Frente a esto, los venezolanos, valiente y organizadamente, este año reaccionamos. A pesar de las amenazas directas –hasta del propio ministro de la Defensa–, de los miles de empleados públicos despedidos, de los medios de comunicación cerrados, negocios “expropiados” y comerciantes detenidos, casi el 90% de la sociedad venezolana se volcó a las calles para reafirmar la determinación de desalojar la dictadura y reconstruir la nación. Entre la espada y la pared, Maduro y su régimen apelaron a la vieja fórmula chavista: convocaron un falso “diálogo” con el fin de ganar tiempo y oxígeno, desmovilizar la protesta cívica y paralizar la presión internacional. En cuestión de horas se desarticuló el trabajo de meses para llevar a Maduro a una posición en la cual la negociación real y dura era inevitable.
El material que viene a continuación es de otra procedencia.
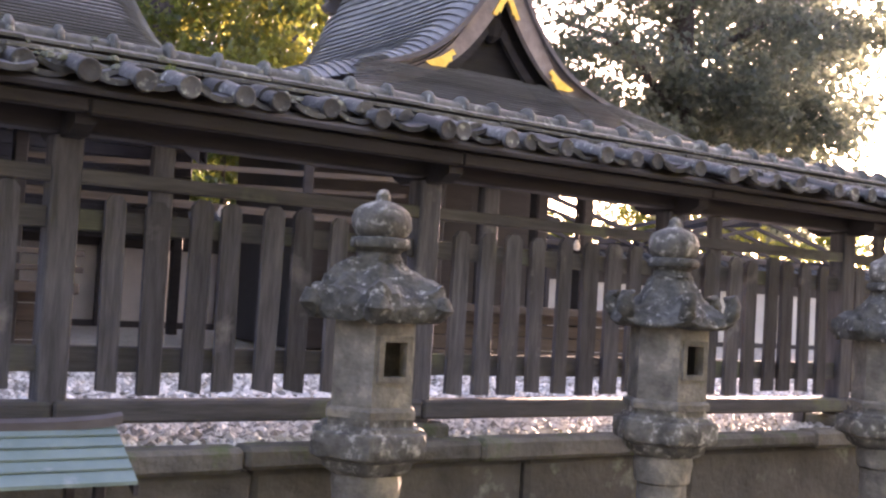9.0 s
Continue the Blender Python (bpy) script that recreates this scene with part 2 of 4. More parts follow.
# ---------------------------------------------------------------- mesh helpers
class Build:
    """Collects vertices and faces for one mesh."""

    def __init__(self):
        self.v, self.f = [], []

    def add(self, verts, faces):
        k = len(self.v)
        self.v.extend(tuple(p) for p in verts)
        self.f.extend(tuple(i + k for i in q) for q in faces)
        return self

    def box(self, x0, x1, y0, y1, z0, z1, b=0.006, m=None):
        """A box with chamfered edges."""
        b = min(b, (x1 - x0) * 0.4, (y1 - y0) * 0.4, (z1 - z0) * 0.4)
        lo, hi = (x0, y0, z0), (x1, y1, z1)
        verts, index = [], {}
        for c in range(8):
            s = [(c >> a) & 1 for a in range(3)]
            for axis in range(3):
                p = []
                for a in range(3):
                    edge = hi[a] if s[a] else lo[a]
                    p.append(edge if a == axis else edge + (-b if s[a] else b))
                index[c, axis] = len(verts)
                verts.append(p)
        faces = []
        for axis in range(3):
            u, w = (axis + 1) % 3, (axis + 2) % 3
            for side in (0, 1):
                ring = [(side << axis) | (i << u) | (j << w) for i, j in ((0, 0), (1, 0), (1, 1), (0, 1))]
                q = [index[c, axis] for c in ring]
                faces.append(q if side else q[::-1])
        for axis in range(3):
            u, w = (axis + 1) % 3, (axis + 2) % 3
            for i in (0, 1):
                for j in (0, 1):
                    c0 = (i << u) | (j << w)
                    c1 = c0 | (1 << axis)
                    q = [index[c0, u], index[c1, u], index[c1, w], index[c0, w]]
                    faces.append(q if i ^ j else q[::-1])
        for c in range(8):
            q = [index[c, a] for a in range(3)]
            faces.append(q if bin(c).count("1") % 2 else q[::-1])
        if m is not None:
            verts = [m @ Vector(p) for p in verts]
        return self.add(verts, faces)

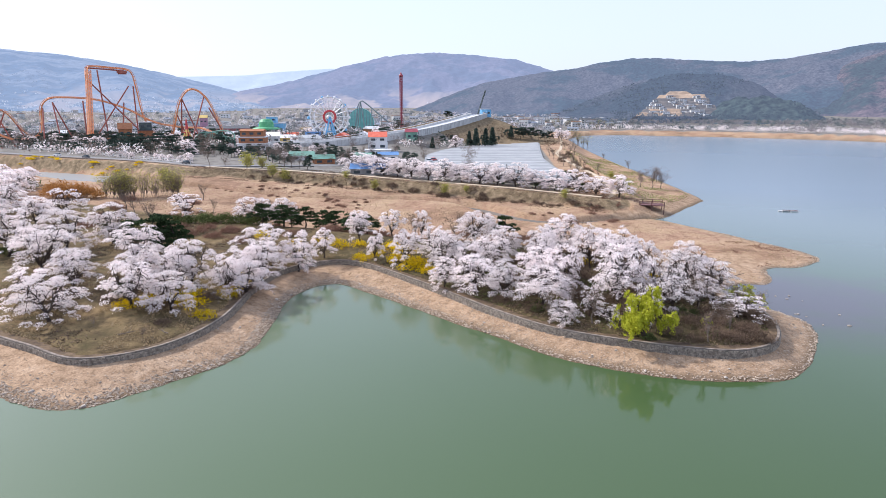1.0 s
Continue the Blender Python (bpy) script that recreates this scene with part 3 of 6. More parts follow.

El fracaso de este “diálogo” es demoledor; no han cumplido una sola de sus promesas, pero arreciaron los insultos, hasta para el propio Vaticano. Ganaron tiempo valioso; pero ya no más. Sabemos cuál es la vía para enfrentar y derrotar a esta tiranía: una decidida ofensiva institucional desde la Asamblea Nacional, una sostenida y creciente movilización popular y una firme posición de la comunidad internacional aplicando las sanciones merecidas. Tenemos la fuerza, pero hay que saber ejercerla.
Estas tres presiones, coordinadas, obligarán a Maduro a aceptar los términos, garantías y plazos para su inmediata salida del poder. Por su propio bien y el de todos los venezolanos.
Este proceso dará lugar a un gobierno de transición de amplia unidad nacional. En este deben participar los sectores productivos y laborales, la academia y la sociedad civil, y desde luego, todo el espectro político que abarca incluso al chavismo democrático. Sin embargo, la monumental crisis financiera, tanto como la crisis humanitaria y de seguridad interna, requieren la agilidad y la claridad para actuar con determinación y rapidez. Los venezolanos reclaman resultados inmediatos. Anhelamos ver a los presos políticos y exiliados en nuestras calles, tanto como ver los anaqueles con alimentos a precios accesibles para nuestras familias.
Y por supuesto, la clave es la confianza. Confianza en que habrá justicia para abordar y resolver los crímenes cometidos; confianza en que estableceremos reglas de juego democráticas y que se reinstalará el Estado de derecho. Confianza en que se eliminarán los controles, se abrirán los mercados y se estimularán sin privilegios las inversiones en una economía competitiva. Confianza en que Venezuela honrará sus compromisos financieros, siempre que estos cumplan con nuestras leyes. Confianza en que Venezuela volverá a ser un aliado seguro en el plano internacional. Confianza en que las prioridades están claras: la educación, la innovación y la generación de empleo productivo, como herramientas para la definitiva superación de la pobreza.
El gobierno de transición requerirá un masivo respaldo financiero y técnico de la comunidad internacional. La ruina de las finanzas públicas, incluyendo la de Petróleos de Venezuela, nos obliga a asumir que nuestro país también inicia otra etapa, de la Venezuela petrolera, a la energética. No es poca cosa.
Paradójicamente, la magnitud del destrozo asegura que el gobierno de transición no se saldrá de esta ruta democratizadora. También, que la fuerza de los hechos obligará a superar cualquier prejuicio ideológico. No hay opción, la ruta es clara: democracia, justicia, solidaridad y trabajo. Todo en el inigualable campo fértil de la libertad. Nace la nueva Venezuela.